What needs to be done: Scan the data below. Pull out each line where "this" occurs.

= = = = = = =

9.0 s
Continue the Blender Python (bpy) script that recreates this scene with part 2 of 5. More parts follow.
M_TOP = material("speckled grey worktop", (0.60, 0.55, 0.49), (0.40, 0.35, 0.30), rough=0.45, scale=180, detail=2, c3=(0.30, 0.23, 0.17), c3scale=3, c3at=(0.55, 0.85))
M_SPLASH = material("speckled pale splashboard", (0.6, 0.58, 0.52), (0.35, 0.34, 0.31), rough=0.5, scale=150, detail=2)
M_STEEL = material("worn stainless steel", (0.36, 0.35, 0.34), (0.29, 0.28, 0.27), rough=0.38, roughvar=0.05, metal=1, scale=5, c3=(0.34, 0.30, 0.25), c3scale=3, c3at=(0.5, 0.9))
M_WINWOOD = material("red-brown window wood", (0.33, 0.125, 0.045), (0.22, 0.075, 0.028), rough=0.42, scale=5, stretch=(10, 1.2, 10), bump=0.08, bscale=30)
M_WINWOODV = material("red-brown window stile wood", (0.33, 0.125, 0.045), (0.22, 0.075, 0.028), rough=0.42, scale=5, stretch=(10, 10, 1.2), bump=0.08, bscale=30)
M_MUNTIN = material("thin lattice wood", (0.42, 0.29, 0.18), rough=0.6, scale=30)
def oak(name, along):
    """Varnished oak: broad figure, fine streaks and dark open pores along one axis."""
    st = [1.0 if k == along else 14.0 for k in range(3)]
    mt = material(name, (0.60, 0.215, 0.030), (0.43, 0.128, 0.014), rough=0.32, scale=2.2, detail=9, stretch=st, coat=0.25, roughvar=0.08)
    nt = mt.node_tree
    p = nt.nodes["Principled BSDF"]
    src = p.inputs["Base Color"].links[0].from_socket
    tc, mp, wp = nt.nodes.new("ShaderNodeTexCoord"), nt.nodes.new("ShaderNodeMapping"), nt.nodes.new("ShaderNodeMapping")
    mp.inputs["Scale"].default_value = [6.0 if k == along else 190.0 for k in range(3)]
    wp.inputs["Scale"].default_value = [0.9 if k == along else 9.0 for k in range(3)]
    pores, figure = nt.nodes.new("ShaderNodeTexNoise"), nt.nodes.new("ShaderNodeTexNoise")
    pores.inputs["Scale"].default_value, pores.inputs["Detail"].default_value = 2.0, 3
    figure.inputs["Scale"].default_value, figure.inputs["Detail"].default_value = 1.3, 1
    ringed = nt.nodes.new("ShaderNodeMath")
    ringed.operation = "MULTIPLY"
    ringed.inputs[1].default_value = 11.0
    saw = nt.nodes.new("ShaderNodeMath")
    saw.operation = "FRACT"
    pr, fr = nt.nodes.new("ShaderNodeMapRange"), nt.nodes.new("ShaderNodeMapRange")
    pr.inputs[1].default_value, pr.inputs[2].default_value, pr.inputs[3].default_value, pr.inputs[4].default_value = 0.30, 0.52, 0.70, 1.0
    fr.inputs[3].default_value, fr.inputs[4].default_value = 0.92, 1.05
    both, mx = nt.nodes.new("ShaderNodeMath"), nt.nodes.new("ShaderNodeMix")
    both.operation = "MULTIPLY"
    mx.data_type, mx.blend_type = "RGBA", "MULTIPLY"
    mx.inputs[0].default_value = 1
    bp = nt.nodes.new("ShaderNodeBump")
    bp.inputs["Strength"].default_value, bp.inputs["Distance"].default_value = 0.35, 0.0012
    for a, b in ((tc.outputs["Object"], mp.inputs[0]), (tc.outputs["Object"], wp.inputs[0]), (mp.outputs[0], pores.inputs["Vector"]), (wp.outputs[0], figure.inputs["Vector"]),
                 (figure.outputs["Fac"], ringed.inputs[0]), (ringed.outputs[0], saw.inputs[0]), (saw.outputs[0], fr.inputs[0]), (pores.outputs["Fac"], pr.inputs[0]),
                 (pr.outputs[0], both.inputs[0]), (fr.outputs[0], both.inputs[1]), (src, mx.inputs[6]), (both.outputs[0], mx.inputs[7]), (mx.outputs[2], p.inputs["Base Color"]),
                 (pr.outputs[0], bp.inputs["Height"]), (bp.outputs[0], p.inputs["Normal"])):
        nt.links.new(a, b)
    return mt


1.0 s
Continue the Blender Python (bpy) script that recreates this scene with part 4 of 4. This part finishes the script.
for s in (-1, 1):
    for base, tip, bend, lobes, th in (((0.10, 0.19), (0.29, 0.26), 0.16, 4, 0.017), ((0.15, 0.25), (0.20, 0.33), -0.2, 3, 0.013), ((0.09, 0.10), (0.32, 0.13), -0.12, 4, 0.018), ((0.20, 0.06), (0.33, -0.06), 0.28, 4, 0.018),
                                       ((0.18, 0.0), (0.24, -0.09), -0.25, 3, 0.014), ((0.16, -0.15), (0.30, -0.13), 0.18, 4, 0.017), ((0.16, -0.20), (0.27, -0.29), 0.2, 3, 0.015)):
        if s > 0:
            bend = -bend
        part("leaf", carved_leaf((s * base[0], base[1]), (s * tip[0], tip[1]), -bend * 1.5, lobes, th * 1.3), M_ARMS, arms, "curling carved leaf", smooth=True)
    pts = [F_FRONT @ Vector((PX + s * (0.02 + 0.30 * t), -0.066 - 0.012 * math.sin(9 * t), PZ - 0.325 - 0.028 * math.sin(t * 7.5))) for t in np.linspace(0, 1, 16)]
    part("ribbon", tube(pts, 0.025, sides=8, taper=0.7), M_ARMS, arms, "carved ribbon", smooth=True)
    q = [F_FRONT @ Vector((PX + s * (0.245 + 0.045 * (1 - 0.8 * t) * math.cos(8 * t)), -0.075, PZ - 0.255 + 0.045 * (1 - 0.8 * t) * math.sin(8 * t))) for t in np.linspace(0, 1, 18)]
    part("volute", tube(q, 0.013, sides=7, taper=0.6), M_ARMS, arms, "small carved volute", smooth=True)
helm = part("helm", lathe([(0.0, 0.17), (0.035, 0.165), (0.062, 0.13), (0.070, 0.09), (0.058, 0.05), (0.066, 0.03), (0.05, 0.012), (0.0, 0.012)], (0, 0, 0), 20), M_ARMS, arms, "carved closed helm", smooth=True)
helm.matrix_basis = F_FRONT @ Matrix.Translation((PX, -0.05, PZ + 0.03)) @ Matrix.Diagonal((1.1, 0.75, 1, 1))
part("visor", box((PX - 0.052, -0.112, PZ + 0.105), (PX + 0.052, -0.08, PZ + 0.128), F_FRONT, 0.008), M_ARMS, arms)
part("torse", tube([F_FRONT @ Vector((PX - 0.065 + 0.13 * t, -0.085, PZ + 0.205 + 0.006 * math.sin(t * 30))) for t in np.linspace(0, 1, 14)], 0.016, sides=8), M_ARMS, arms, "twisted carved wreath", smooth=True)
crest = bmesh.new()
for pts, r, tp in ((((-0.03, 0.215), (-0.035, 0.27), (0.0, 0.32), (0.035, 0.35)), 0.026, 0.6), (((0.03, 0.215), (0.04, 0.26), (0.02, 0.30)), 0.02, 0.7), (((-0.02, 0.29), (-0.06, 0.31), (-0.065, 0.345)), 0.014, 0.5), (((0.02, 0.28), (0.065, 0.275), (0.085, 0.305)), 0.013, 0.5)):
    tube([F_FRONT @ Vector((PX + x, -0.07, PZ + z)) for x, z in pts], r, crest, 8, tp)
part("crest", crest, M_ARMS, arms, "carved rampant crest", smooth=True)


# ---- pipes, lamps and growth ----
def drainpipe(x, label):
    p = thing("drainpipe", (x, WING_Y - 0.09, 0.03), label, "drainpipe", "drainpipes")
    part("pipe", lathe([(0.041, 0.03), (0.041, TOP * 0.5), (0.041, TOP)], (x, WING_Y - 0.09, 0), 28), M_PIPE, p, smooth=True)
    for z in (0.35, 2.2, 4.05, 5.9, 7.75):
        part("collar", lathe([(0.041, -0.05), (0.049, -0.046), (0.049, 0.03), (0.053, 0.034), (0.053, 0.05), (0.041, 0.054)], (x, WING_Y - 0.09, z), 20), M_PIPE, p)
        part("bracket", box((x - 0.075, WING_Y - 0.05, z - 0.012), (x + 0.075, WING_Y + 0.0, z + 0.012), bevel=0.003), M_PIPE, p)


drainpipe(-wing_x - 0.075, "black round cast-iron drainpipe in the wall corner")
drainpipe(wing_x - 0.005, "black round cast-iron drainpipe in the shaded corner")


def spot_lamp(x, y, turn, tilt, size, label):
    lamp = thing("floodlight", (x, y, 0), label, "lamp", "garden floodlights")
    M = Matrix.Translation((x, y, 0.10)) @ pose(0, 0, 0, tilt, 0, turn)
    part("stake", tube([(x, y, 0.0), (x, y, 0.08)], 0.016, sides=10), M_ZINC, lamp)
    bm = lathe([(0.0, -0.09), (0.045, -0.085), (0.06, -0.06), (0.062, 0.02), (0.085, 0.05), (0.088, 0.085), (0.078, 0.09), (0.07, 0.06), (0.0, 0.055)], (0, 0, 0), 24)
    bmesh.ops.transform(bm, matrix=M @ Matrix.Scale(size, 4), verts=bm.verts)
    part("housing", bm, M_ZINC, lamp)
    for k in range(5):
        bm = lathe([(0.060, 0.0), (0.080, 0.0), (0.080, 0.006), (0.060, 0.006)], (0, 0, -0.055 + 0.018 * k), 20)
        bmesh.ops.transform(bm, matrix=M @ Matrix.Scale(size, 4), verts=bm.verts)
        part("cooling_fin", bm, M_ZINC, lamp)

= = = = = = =

Finished task:
Continue the Blender Python (bpy) script that recreates this scene with part 2 of 5. More parts follow.
Continue the Blender Python (bpy) script that recreates this scene with part 4 of 4. This part finishes the script.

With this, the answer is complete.